** start of DATA LINES **
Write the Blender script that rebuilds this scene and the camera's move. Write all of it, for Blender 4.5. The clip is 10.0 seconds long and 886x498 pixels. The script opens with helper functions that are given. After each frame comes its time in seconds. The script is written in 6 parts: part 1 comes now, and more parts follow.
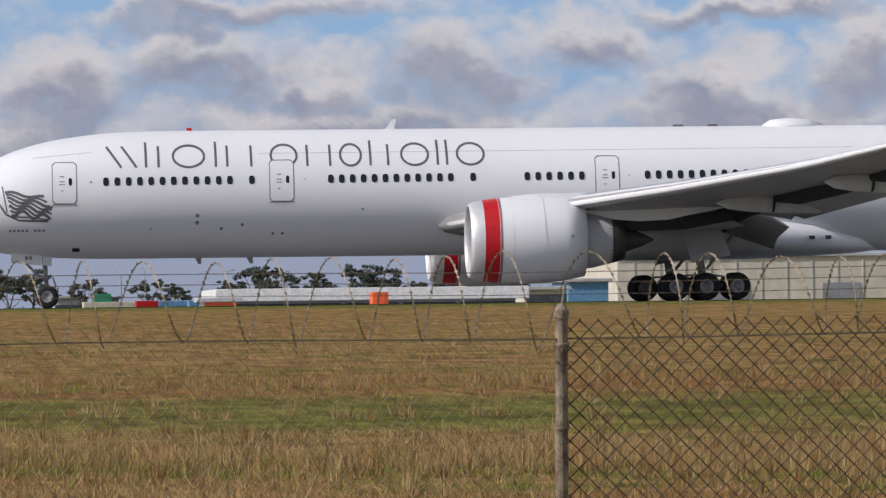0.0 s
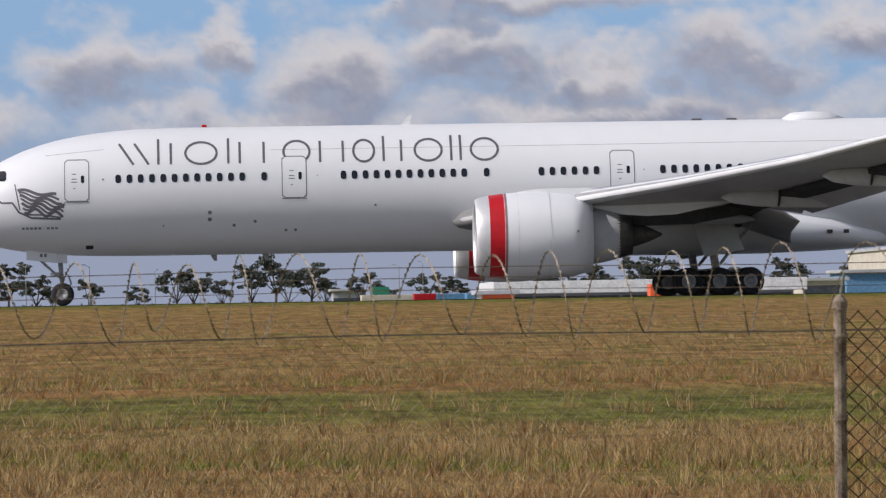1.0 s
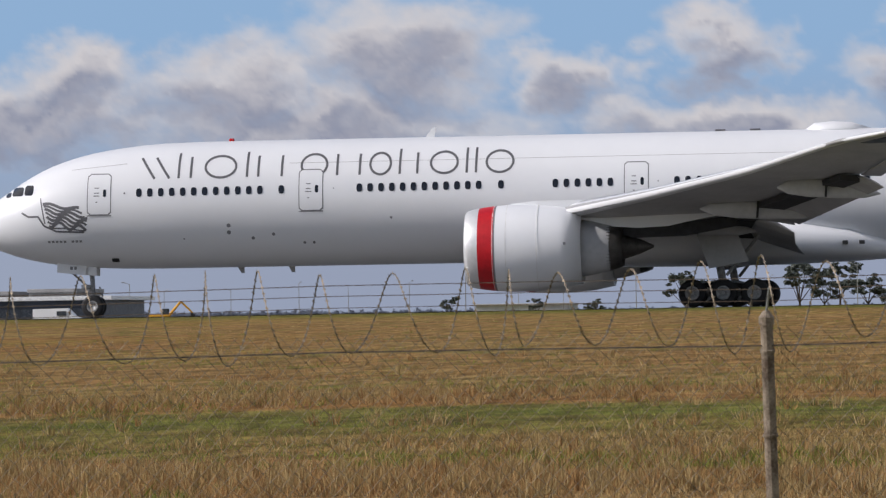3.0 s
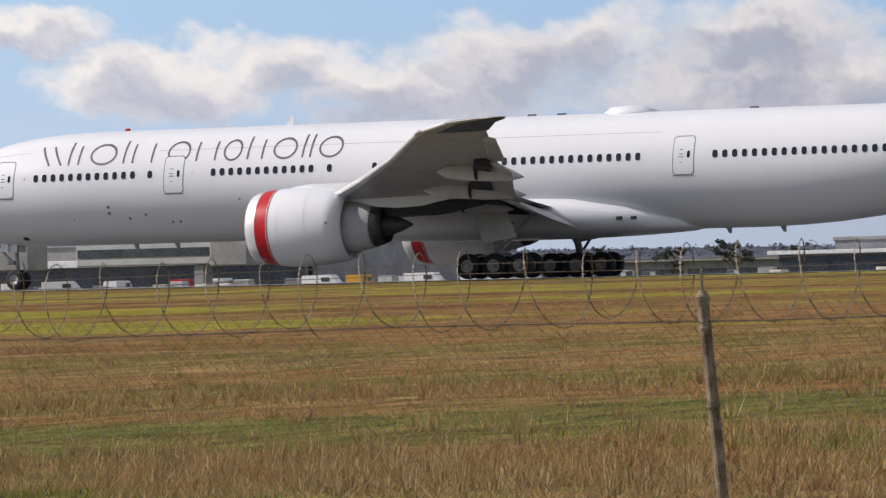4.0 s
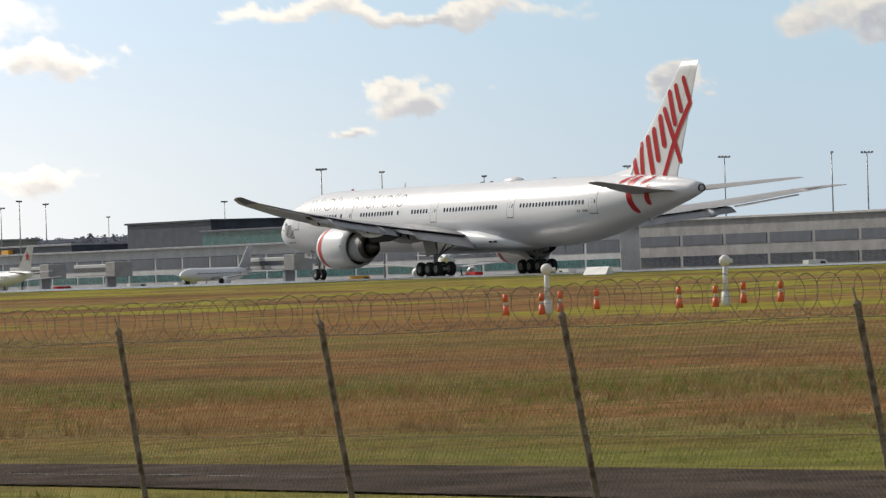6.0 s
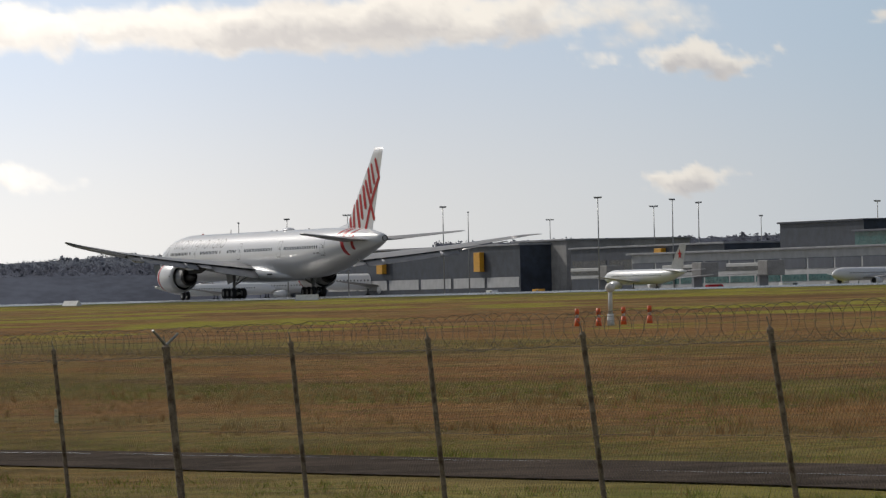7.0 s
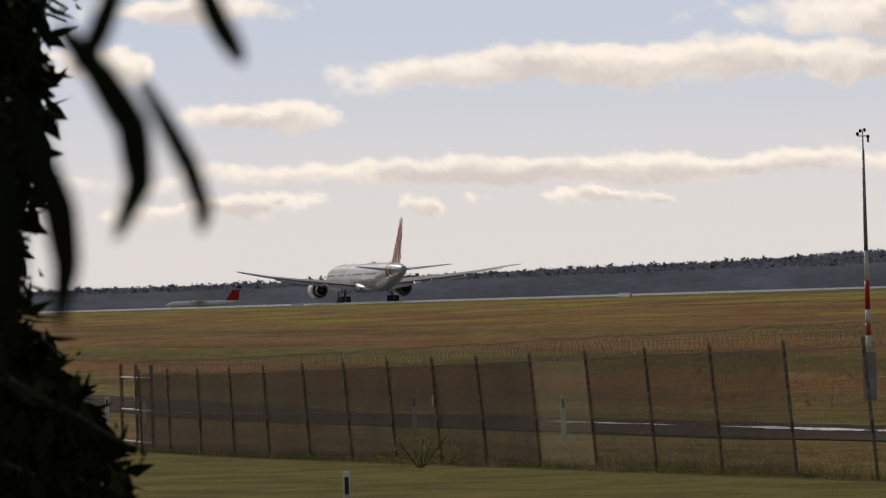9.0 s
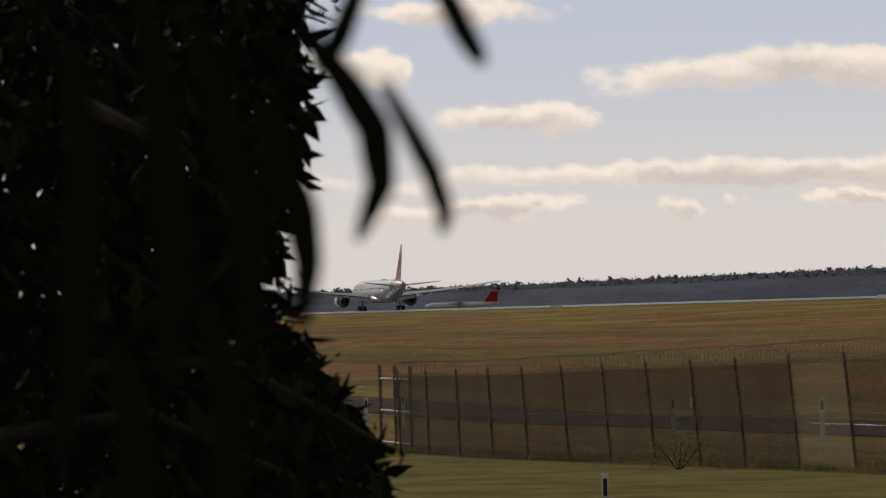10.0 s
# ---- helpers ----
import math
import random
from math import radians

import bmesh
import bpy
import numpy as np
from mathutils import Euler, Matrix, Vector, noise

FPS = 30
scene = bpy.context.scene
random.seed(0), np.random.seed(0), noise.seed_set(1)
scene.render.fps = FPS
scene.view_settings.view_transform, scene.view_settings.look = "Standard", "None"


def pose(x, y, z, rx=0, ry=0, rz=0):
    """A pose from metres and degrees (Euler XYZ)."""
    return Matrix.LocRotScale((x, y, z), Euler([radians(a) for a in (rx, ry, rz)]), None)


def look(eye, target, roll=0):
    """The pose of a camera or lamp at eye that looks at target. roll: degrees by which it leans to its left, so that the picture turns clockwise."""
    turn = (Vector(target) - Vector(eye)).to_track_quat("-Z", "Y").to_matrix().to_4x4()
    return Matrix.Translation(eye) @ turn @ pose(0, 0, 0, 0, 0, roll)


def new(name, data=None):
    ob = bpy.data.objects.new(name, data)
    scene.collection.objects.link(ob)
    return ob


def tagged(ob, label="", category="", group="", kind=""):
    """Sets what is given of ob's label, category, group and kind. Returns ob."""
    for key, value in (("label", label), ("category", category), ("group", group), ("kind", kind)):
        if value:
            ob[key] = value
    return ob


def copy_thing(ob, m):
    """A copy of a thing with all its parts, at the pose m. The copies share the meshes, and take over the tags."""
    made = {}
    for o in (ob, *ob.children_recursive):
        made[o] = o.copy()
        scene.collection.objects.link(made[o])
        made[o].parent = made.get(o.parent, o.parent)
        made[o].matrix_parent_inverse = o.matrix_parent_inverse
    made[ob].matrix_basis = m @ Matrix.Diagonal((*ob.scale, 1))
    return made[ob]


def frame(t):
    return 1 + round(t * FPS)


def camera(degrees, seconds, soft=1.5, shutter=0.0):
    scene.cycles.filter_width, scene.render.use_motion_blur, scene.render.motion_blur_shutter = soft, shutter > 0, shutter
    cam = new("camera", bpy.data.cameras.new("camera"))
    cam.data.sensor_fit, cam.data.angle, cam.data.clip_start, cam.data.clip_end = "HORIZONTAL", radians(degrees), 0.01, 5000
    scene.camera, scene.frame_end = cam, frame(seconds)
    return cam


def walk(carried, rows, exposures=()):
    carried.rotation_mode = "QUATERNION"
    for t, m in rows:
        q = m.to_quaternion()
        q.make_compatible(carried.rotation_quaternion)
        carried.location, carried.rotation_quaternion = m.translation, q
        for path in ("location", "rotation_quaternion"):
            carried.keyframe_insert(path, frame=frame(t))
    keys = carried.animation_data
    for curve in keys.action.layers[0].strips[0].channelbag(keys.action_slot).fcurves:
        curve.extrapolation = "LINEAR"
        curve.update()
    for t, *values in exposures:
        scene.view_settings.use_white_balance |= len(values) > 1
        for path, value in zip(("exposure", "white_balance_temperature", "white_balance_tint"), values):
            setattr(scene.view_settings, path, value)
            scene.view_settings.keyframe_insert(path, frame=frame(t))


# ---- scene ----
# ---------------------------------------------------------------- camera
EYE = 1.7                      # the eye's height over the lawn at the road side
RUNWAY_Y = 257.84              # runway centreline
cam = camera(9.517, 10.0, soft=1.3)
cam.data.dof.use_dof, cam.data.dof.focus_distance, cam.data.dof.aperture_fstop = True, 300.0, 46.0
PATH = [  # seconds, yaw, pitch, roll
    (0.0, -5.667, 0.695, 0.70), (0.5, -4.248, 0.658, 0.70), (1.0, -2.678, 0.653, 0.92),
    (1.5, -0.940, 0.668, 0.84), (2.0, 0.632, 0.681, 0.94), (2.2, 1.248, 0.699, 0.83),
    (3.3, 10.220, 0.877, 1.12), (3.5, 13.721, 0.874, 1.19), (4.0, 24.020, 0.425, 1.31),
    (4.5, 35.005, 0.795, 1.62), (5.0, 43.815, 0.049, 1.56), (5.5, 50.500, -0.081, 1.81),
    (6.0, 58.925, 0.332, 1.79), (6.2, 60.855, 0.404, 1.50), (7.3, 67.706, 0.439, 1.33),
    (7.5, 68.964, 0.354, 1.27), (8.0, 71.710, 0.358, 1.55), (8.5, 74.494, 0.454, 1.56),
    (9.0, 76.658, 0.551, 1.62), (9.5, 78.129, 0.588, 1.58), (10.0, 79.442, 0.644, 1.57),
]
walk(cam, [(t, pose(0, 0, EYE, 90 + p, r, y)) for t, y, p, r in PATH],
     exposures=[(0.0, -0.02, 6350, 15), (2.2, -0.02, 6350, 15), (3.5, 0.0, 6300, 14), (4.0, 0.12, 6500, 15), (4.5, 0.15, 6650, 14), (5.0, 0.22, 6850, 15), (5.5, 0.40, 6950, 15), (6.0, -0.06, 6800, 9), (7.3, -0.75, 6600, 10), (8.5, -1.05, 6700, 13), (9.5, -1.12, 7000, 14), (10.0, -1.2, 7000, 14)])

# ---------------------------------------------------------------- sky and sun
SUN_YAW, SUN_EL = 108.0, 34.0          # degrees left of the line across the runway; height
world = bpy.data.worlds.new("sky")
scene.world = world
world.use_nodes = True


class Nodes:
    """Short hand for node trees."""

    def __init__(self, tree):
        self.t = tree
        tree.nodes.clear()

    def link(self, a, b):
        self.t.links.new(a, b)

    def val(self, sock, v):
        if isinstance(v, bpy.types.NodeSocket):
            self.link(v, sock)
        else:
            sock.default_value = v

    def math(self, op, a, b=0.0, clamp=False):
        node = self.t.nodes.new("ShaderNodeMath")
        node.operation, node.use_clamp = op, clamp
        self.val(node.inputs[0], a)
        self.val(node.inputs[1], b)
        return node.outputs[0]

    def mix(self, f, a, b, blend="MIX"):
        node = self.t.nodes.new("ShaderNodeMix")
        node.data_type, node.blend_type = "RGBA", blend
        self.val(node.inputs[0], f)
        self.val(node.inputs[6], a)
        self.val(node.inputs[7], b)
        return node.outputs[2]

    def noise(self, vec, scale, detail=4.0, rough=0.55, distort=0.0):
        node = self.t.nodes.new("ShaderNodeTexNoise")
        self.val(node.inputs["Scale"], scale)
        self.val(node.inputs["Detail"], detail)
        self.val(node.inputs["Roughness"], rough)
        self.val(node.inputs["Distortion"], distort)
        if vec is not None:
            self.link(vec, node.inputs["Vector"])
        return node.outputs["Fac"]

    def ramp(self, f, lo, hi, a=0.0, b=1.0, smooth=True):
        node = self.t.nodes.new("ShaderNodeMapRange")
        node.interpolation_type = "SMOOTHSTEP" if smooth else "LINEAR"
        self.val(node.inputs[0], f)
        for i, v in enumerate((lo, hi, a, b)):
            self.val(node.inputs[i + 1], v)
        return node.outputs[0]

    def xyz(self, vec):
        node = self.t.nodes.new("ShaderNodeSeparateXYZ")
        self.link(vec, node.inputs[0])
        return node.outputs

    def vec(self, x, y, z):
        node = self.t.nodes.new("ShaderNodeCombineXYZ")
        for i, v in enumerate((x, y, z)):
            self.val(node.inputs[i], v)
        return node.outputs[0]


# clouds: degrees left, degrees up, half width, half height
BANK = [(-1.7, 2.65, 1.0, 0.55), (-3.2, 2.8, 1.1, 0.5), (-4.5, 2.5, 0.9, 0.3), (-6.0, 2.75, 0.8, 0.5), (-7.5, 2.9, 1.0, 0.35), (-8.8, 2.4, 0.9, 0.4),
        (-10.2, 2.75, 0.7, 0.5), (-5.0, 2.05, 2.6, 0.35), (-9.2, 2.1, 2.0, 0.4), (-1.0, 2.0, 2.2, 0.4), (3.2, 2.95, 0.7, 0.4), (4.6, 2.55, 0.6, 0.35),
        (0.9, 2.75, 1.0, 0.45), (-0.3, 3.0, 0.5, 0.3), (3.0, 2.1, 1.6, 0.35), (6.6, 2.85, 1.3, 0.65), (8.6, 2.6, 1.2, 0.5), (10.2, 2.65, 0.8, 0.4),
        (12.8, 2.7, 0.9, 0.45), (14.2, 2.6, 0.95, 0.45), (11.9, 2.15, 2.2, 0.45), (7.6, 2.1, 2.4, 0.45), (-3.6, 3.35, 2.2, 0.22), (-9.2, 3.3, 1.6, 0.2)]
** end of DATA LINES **
- PROBLEM DETAILS
Please take the lines from the beginning of the data above through the line holding "scene = bpy.context.scene" and transcribe them exactly, without any pictures.

- FULL RESPONSE
Write the Blender script that rebuilds this scene and the camera's move. Write all of it, for Blender 4.5. The clip is 10.0 seconds long and 886x498 pixels. The script opens with helper functions that are given. After each frame comes its time in seconds. The script is written in 6 parts: part 1 comes now, and more parts follow.
0.0 s
1.0 s
3.0 s
4.0 s
6.0 s
7.0 s
9.0 s
10.0 s
# ---- helpers ----
import math
import random
from math import radians

import bmesh
import bpy
import numpy as np
from mathutils import Euler, Matrix, Vector, noise

FPS = 30
scene = bpy.context.scene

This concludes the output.